Serpent Addiction

Tuesday, November 15, 2005

The high price of low-bandwidth data

The current situation with mobile phone communications is crazy. In the U.S., it's relatively easy to send a short text message (SMS) to someone's cell phone via email, e.g.:

  • T-Mobile: phonenumber@tmomail.net
  • Cingular: phonenumber@cingularme.com
  • Sprint: phonenumber@messaging.sprintpcs.com
  • Verizon: phonenumber@vtext.com
  • Nextel: phonenumber@messaging.nextel.com

Apparently in Europe the carriers make sms-to-email more difficult.

However in Euroland, they make it relatively easy to send outbound SMS messages from your cell phone to internet email accounts. In the U.S., I couldn't find a single provider for sms-to-email delivery. T-Mobile will allow me to send email (not SMS) to the internet, but I must first setup a POP server. Since all I want is to send simple outbound messages via Python code, this seems like overkill. I don't want or need inbound email.

So my current round-trip scenario:

  • server-to-phone: send automated email to phonenumber@tmomail.net
  • phone-to-server: send sms via connectotel

Connectotel is an free offshore sms-to-email gateway service. Free is a bit of a misnomer, however, as each overseas message costs me $0.15. Even domestic messages cost $0.05 each.

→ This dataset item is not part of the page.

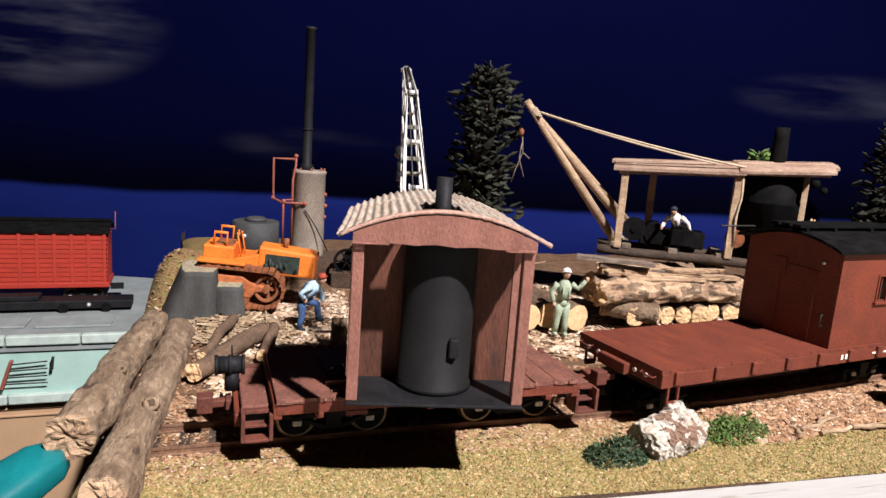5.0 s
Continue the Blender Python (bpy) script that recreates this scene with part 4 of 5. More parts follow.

There's something quite screwy in that my voicemail, which consumes orders of magnitude more transmission and storage, is free. I could easily spend over $50/month in SMS fees for less than 12K of data.

Most of the time this is a non-issue since I'll be using my hacked bluetooth server for local data communications.

1 Comments:

  • When I had Verizon (a couple years ago) it was relatively easy (at least from what I remember) to send short messages to email addresses (sms-to-email). Seems like all I needed to do was send it to an email address instead of a phone number. However, it seems that a short one was necessary as it seems that it didn't allow input of destinations longer than around 20-25 chars.

    I now have Cingular and can still send txt messages to email, although now I have to manually change my phone's sms settings to allow sending emails. This was pre-configured, but hidden away in my phone's sms settings and was (from what I recall) undocumented in the info received from Cingular.